Access to safe drinking water remains one of the most urgent daily challenges for refugee households in Nakivale Refugee Settlement. For many families, water is not simply a basic need; it is connected to health, safety, dignity, protection, and the ability of women and children to live with fewer daily burdens.
A recent baseline assessment conducted by the Association of Refugee Women in Uganda among female beneficiaries in Nakivale revealed that many households depend on several water sources at the same time. While some families use tap or piped water, many also rely on unsafe sources such as surface water, rainwater, open wells, and boreholes.
This mixed use of improved and unimproved water sources exposes households to contamination and increases the risk of waterborne diseases.
The daily burden of collecting water
The challenge is made worse by the time and effort required to collect water. Many women and children spend between 30 minutes and one hour per trip searching for water.

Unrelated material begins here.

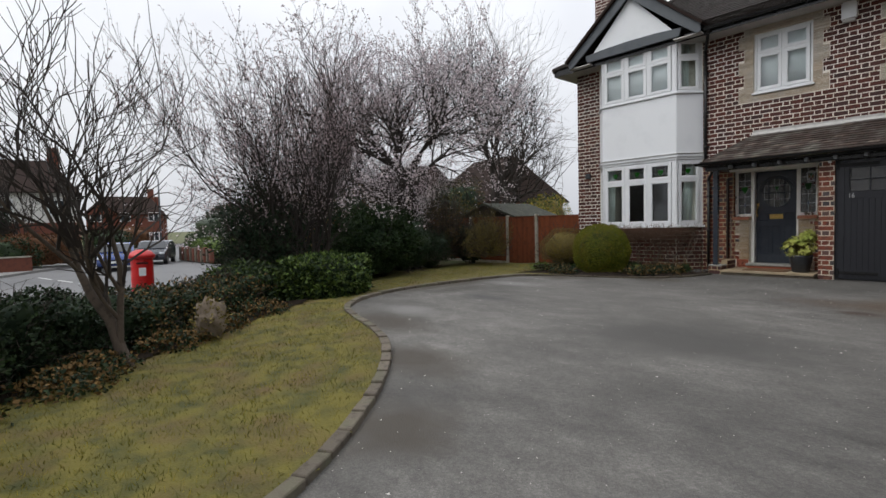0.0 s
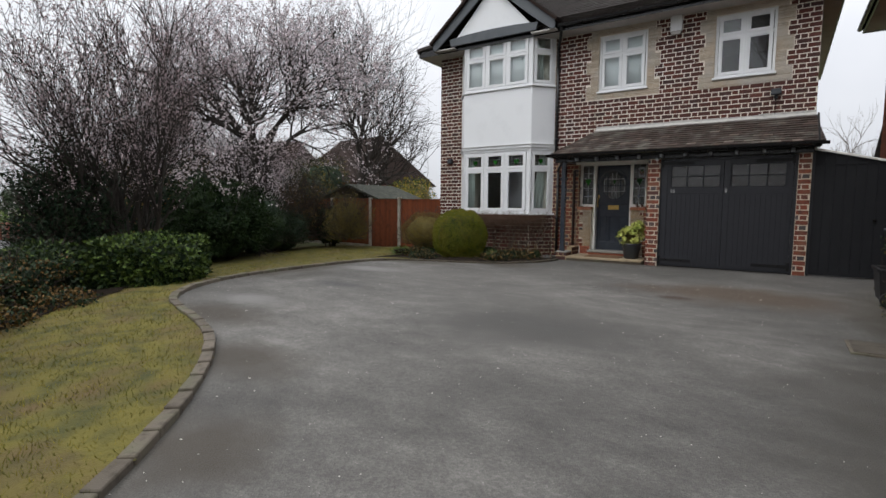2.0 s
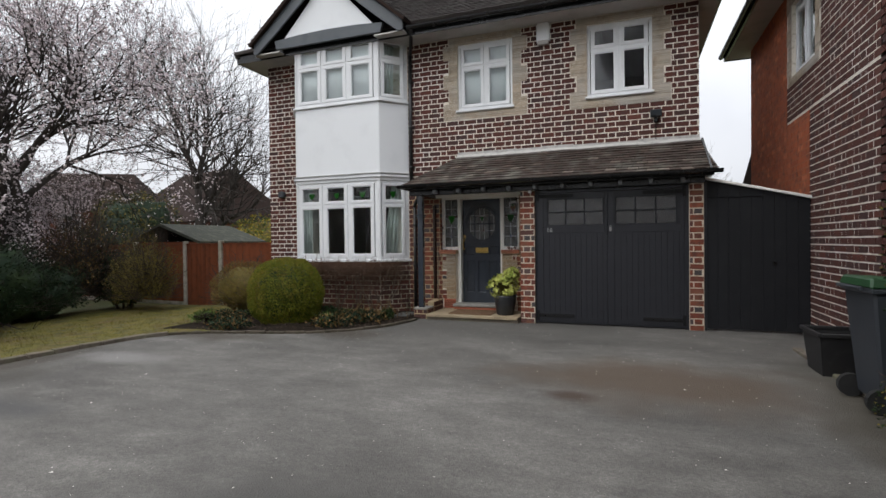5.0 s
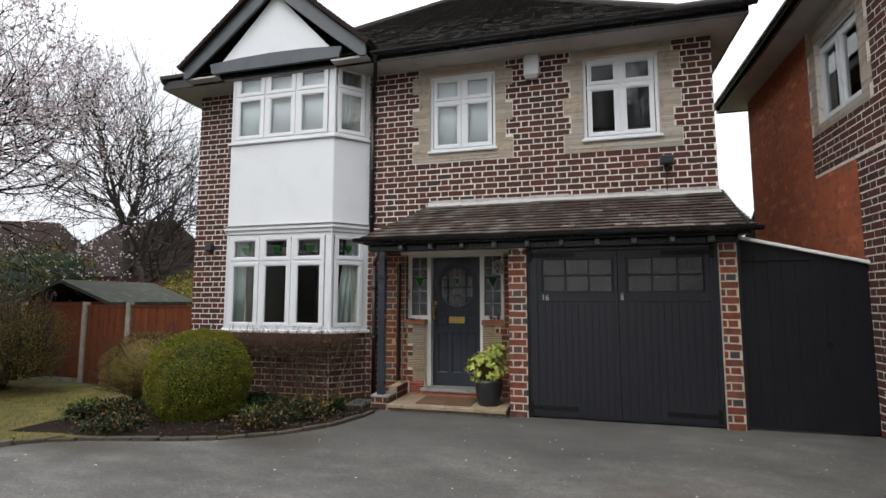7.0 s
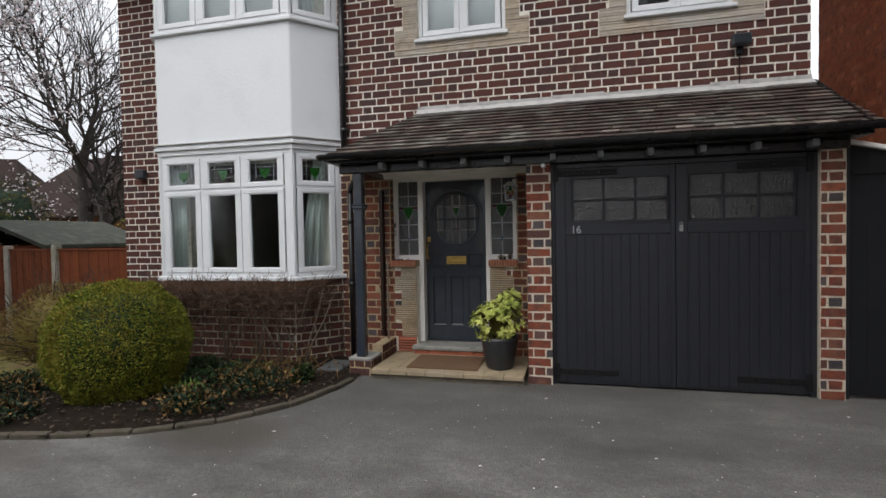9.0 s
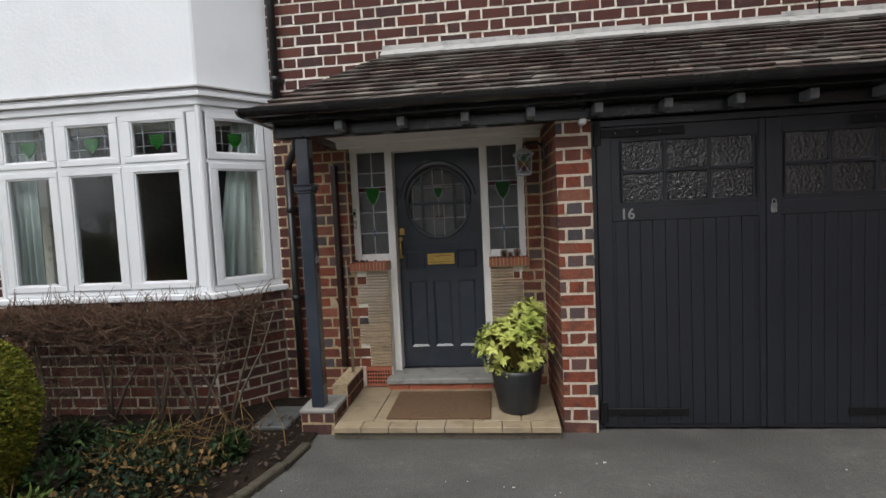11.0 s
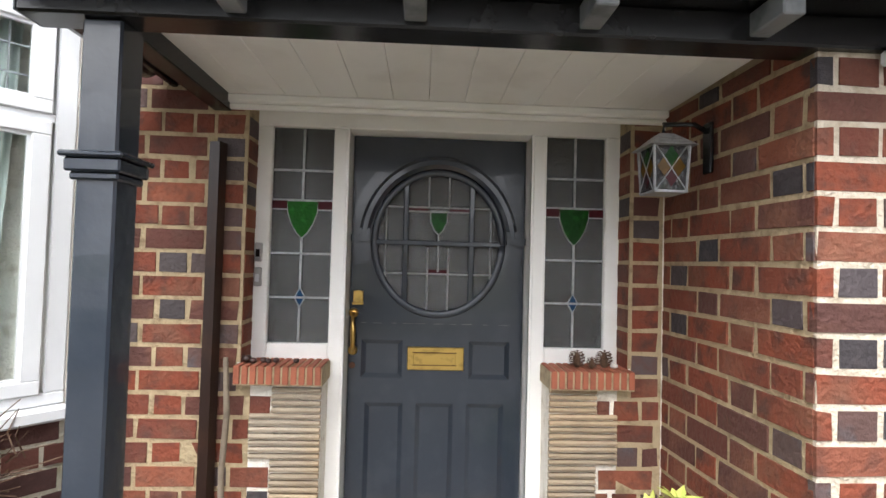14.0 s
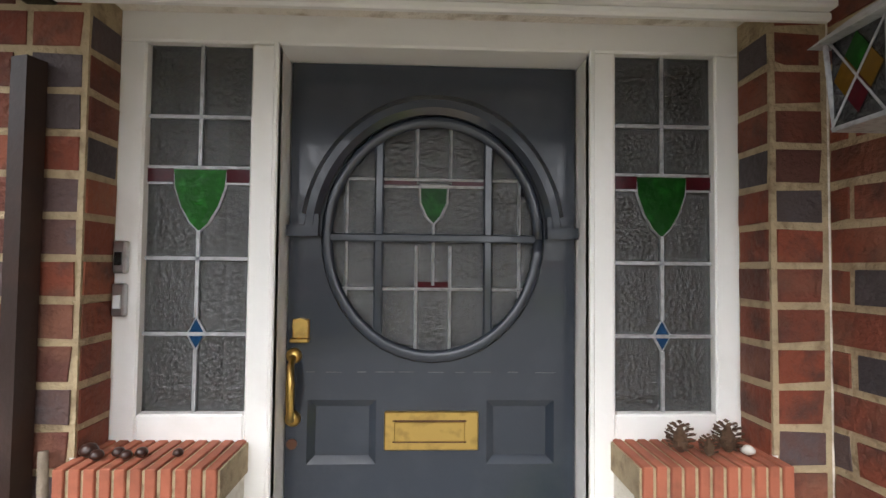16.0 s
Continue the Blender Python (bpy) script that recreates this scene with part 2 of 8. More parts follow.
MAT_AMBER = material("amber_stained_glass", (0.10, 0.05, 0.006), 0.15, spec=0.15, second=(0.14, 0.07, 0.01), scale=40)


def weathered_asphalt(name):
    """Old asphalt: stone chips of several greys, ragged worn patches and broad drifts of tone."""
    m = bpy.data.materials.new(name)
    m.use_nodes = True
    n, l = m.node_tree.nodes, m.node_tree.links
    p = n["Principled BSDF"]
    geo = n.new("ShaderNodeNewGeometry")

    def field(scale, detail, rough, stretch=(1, 1, 1)):
        mp, t = n.new("ShaderNodeMapping"), n.new("ShaderNodeTexNoise")
        mp.inputs["Scale"].default_value = stretch
        l.new(geo.outputs["Position"], mp.inputs[0])
        l.new(mp.outputs[0], t.inputs["Vector"])
        t.inputs["Scale"].default_value, t.inputs["Detail"].default_value, t.inputs["Roughness"].default_value = scale, detail, rough
        return t.outputs[0]

    def plus(a, b, k):
        x = n.new("ShaderNodeMath")
        x.operation = "MULTIPLY_ADD"
        l.new(b, x.inputs[0])
        x.inputs[1].default_value = k
        l.new(a, x.inputs[2])
        return x.outputs[0]

    chips = n.new("ShaderNodeTexVoronoi")
    chips.inputs["Scale"].default_value = 95
    l.new(geo.outputs["Position"], chips.inputs["Vector"])
    grey = n.new("ShaderNodeSeparateXYZ")
    l.new(chips.outputs["Color"], grey.inputs[0])
    broad, ragged, fine = field(0.42, 4, 0.5, (1, 1.7, 1)), field(2.6, 12, 0.72, (0.8, 1.5, 1)), field(26, 6, 0.7)
    tone = plus(plus(plus(plus(fine, fine, -0.72), broad, 0.42), ragged, 0.50), grey.outputs[0], 0.13)
    ramp = n.new("ShaderNodeValToRGB")
    e = ramp.color_ramp.elements
    e[0].position, e[0].color = 0.47, (0.040, 0.037, 0.033, 1)
    e[1].position, e[1].color = 0.85, (0.215, 0.205, 0.190, 1)
    e.new(0.615).color = (0.091, 0.086, 0.078, 1)
    e.new(0.71).color = (0.131, 0.125, 0.114, 1)
    l.new(tone, ramp.inputs[0])
    l.new(ramp.outputs[0], p.inputs["Base Color"])
    damp = n.new("ShaderNodeMapRange")
    damp.inputs[1].default_value, damp.inputs[2].default_value, damp.inputs[3].default_value, damp.inputs[4].default_value = 0.47, 0.8, 0.62, 0.92
    l.new(tone, damp.inputs[0])
    l.new(damp.outputs[0], p.inputs["Roughness"])
    b = n.new("ShaderNodeBump")
    b.inputs["Strength"].default_value, b.inputs["Distance"].default_value = 0.9, 0.006
    l.new(plus(fine, chips.outputs["Distance"], 0.9), b.inputs["Height"])
    l.new(b.outputs[0], p.inputs["Normal"])
    return m


MAT_ASPHALT = weathered_asphalt("worn_asphalt")


def stain_or_shade(m, at, size, colour, amount):
    """A stain, or shade put into the colour, with a ragged edge on a ground material."""
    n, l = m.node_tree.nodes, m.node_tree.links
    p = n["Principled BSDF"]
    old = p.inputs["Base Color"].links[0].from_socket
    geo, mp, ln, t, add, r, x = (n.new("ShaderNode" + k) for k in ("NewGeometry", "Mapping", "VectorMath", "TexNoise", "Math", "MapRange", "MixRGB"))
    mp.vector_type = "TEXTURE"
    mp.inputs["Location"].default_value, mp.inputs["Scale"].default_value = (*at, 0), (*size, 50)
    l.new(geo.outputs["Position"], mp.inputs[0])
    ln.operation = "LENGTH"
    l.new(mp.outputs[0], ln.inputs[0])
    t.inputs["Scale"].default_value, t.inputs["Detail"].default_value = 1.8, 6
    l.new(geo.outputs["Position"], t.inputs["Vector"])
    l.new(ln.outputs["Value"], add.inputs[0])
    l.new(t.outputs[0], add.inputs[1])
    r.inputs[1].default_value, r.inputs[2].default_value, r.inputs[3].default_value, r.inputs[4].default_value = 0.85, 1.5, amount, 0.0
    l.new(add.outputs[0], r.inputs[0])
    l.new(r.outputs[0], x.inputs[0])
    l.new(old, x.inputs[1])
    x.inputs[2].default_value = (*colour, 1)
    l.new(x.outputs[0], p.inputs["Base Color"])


stain_or_shade(MAT_ASPHALT, (3.0, -4.2), (1.9, 1.1), (0.085, 0.060, 0.040), 0.85)
# broad darkening before the house, its shade put into the ground colour
stain_or_shade(MAT_ASPHALT, (0.6, -1.6), (4.5, 1.7), (0.062, 0.060, 0.055), 0.4)
stain_or_shade(MAT_ASPHALT, (2.2, -4.9), (0.28, 0.2), (0.05, 0.032, 0.022), 0.9)
stain_or_shade(MAT_ASPHALT, (4.6, -5.5), (0.6, 3.5), (0.06, 0.052, 0.038), 0.9)
# shadow of the golden hedge, painted on the asphalt as a dark patch
stain_or_shade(MAT_ASPHALT, (4.7, -9.2), (1.5, 4.2), (0.040, 0.035, 0.027), 0.9)
# narrow darker strip along the foot of porch and garage
stain_or_shade(MAT_ASPHALT, (1.5, -0.9), (4.5, 0.5), (0.05, 0.047, 0.042), 0.35)
stain_or_shade(MAT_ASPHALT, (1.2, -7.6), (1.6, 0.8), (0.062, 0.059, 0.054), 0.8)
stain_or_shade(MAT_ASPHALT, (-3.3, -5.0), (0.9, 0.35), (0.20, 0.195, 0.185), 0.8)
stain_or_shade(MAT_ASPHALT, (-2.4, -6.8), (0.7, 0.3), (0.055, 0.055, 0.055), 0.7)
stain_or_shade(MAT_ASPHALT, (-3.6, -6.3), (0.5, 0.9), (0.055, 0.05, 0.04), 0.7)
for at, size in (((1.5, -12.3), (0.5, 1.0)), ((0.55, -10.85), (0.7, 0.6)), ((-0.6, -9.75), (0.9, 0.5)), ((-2.2, -8.95), (1.2, 0.45)), ((-4.25, -6.0), (0.4, 1.8)), ((-3.2, -3.55), (1.3, 0.4)), ((-1.4, -2.75), (0.8, 0.5))):
    stain_or_shade(MAT_ASPHALT, at, size, (0.050, 0.040, 0.028), 0.75)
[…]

This daily burden reduces time for income-generating activities, education, childcare, rest, and other household responsibilities. Children, especially girls, are often involved in water collection, placing them at risk and raising serious protection concerns.
Why treatment remains inconsistent
Water treatment remains another major challenge. Although some households boil water, this method is not always consistent because it requires firewood, time, and energy.
Some families do not treat their water at all, either because they cannot afford the cost of boiling or because they believe treatment is unnecessary. As a result, unsafe water continues to affect household health.
The survey found that many households had recently experienced water-related illnesses, including stomach pain, diarrhea, and typhoid.
These illnesses are preventable, yet they continue to affect families because safe water solutions are still limited. Even where water is stored in closed containers, contamination can still occur through unsafe sources, poor handling, or dipping practices.
For refugee women, the water crisis is both a health issue and a gender issue.
The burden carried by women
Women are often responsible for collecting, storing, treating, and managing water at household level. When safe water is not available, women carry the burden of caring for sick children, spending extra time collecting water, and finding ways to protect their families from disease.
A practical household-level response
AORW-U’s planned household water filter intervention responds directly to these challenges. Water filters can help families access safer drinking water at home, reduce reliance on boiling, lower household exposure to waterborne diseases, and ease the burden on women and children.
However, providing filters alone is not enough. Communities also need training on filter use, maintenance, hygiene, safe storage, and the importance of consistent water treatment.
Building healthier and safer households
The baseline findings clearly show that improving access to safe water in Nakivale requires practical, household-level solutions combined with community education and follow-up support.
By addressing unsafe water sources, treatment barriers, and knowledge gaps, AORW-U aims to support healthier, safer, and more resilient refugee households.